La creación de estas escuelas en ambos países fue la consecuencia del empuje de la vanguardia plástica en la búsqueda de nuevos derroteros, no ya en el plano personal de cada creador sino en la esfera docente. Nacidas de anhelos y aspiraciones, creciendo en medio de la angustia y el esfuerzo por sobrevivir, provocaron polémicas y transformaciones en la enseñanza artística de una época tan compleja que marcaría pautas para los nuevos tiempos por venir.

 

Notas

1. Thomas A. Brown, La Academia de San Carlos de la Nueva España, México, Secretaría de Educación Pública, 1976, p. 28. (Sepsetentas.)

2. Hermann Bauer, Historiografía del arte,  Madrid, Taurus, 1981, p. 84.

3. María Estela Eguiarte,  1877-1910, Y todo... por una nación, México, Instituto Nacional de Antropología e Historia, 1987, p. 191. (Colección científica.)
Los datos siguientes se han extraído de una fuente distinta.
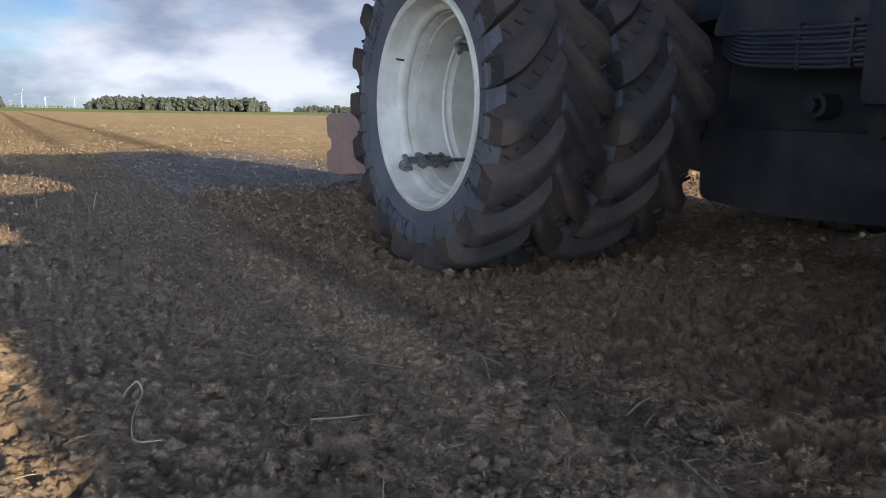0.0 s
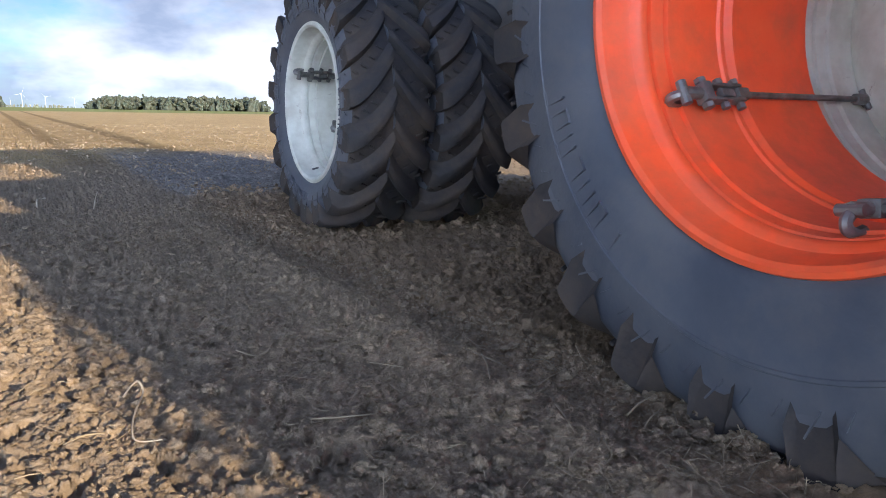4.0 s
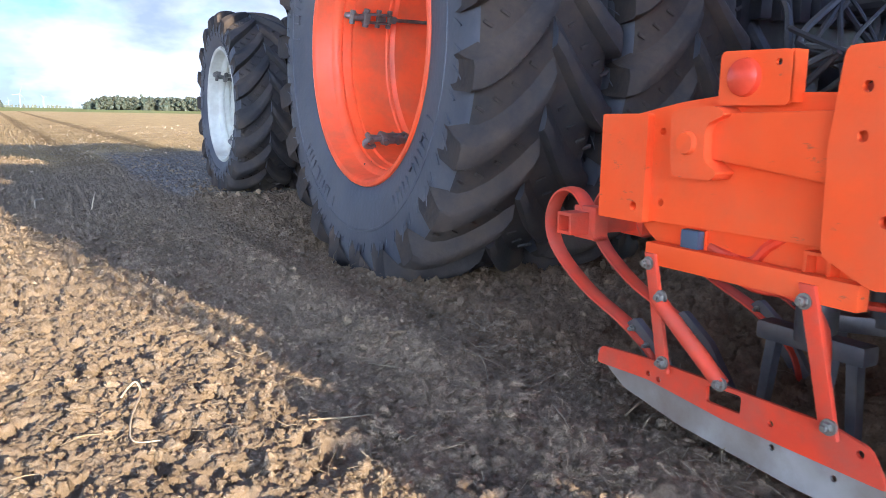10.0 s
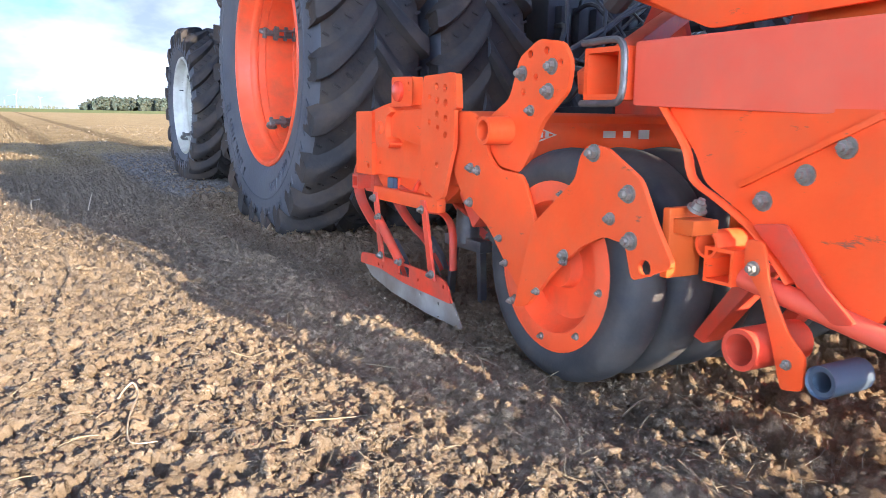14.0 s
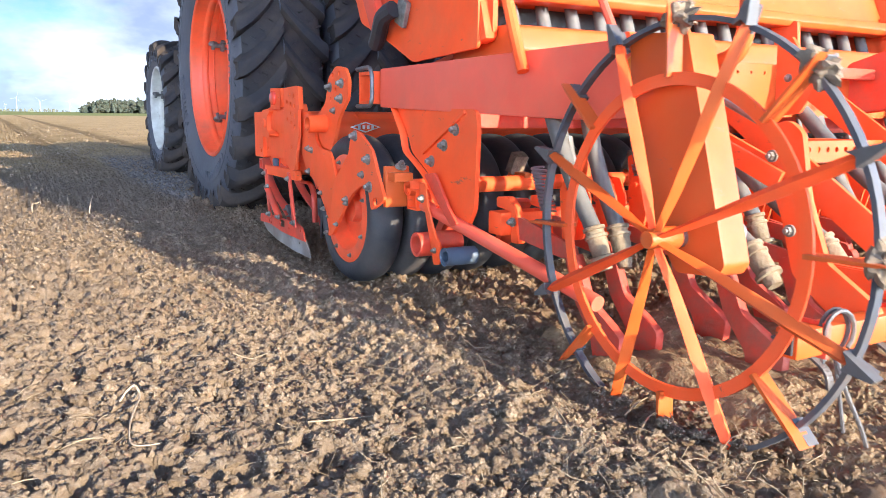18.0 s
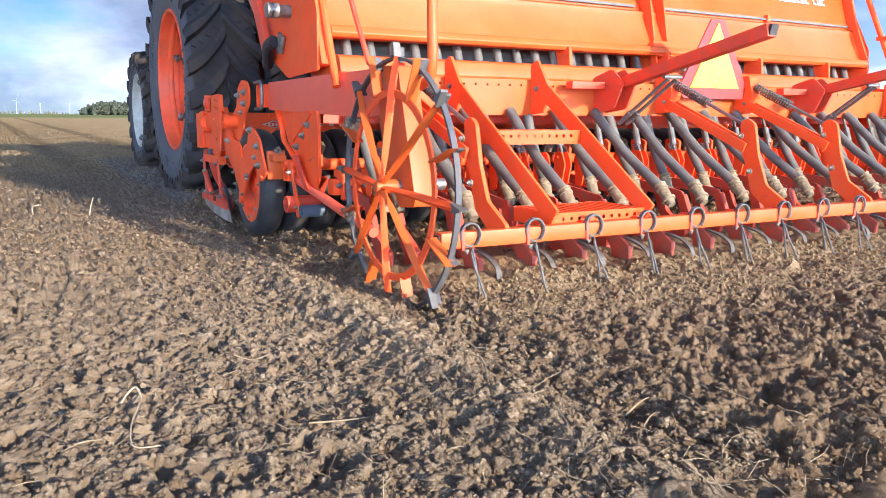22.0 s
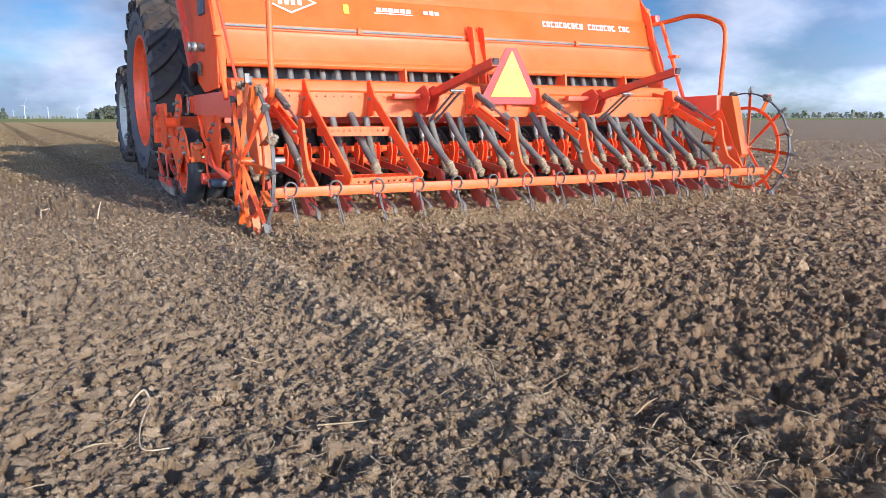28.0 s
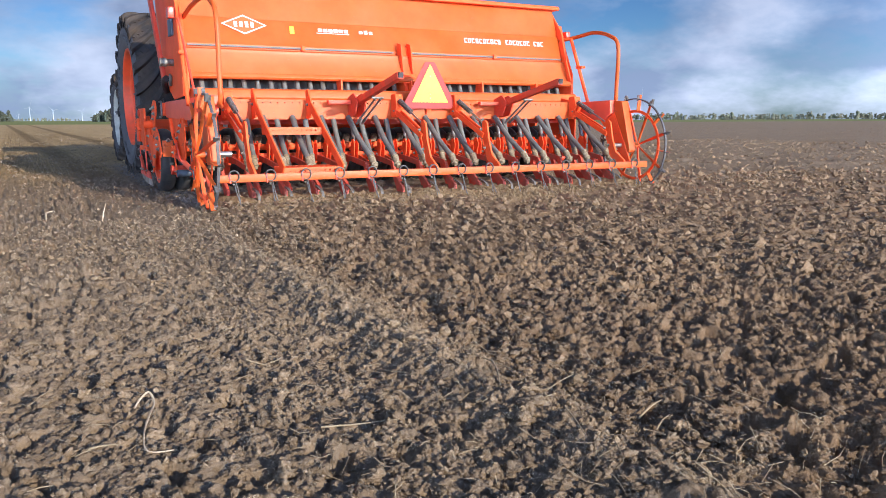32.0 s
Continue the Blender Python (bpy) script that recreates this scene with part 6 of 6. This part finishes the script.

4. Loló de la Torriente, Estudio de las artes plásticas en Cuba, La Habana, Úcar, García, 1954, p. 60.

5. Ida Rodríguez Prampolini, La crítica de arte en México en el siglo XIX, vol. 1, México, Instituto de Investigaciones Estéticas, Universidad Nacional Autónoma de México, , 1997, p. 139.

6. Acerca de la repercusión nacional e internacional de esta propuesta educativa, la investigadora mexicana Laura González Matute ha legado una enjundiosa investigación que muestra tanto la polémica como el éxito y la voluntad renovadora de esta experiencia. Laura González Matute, Escuelas de Pintura al Aire Libre y Centros Populares de Pintura, México, Centro Nacional de Investigación, Documentación e Información de Artes Plásticas/Instituto Nacional de Bellas Artes, 1987.

7. Gabriel García Maroto, Acción plástica popular, México, Plástica Americana, 1945, p. 42.

8. Yolanda Wood, De la plástica cubana y caribeña, La Habana, Letras Cubanas, 1990, p. 57.

9. Testimonio del artista cubano Juan David, referido por Yolanda Wood, ibid., p. 61.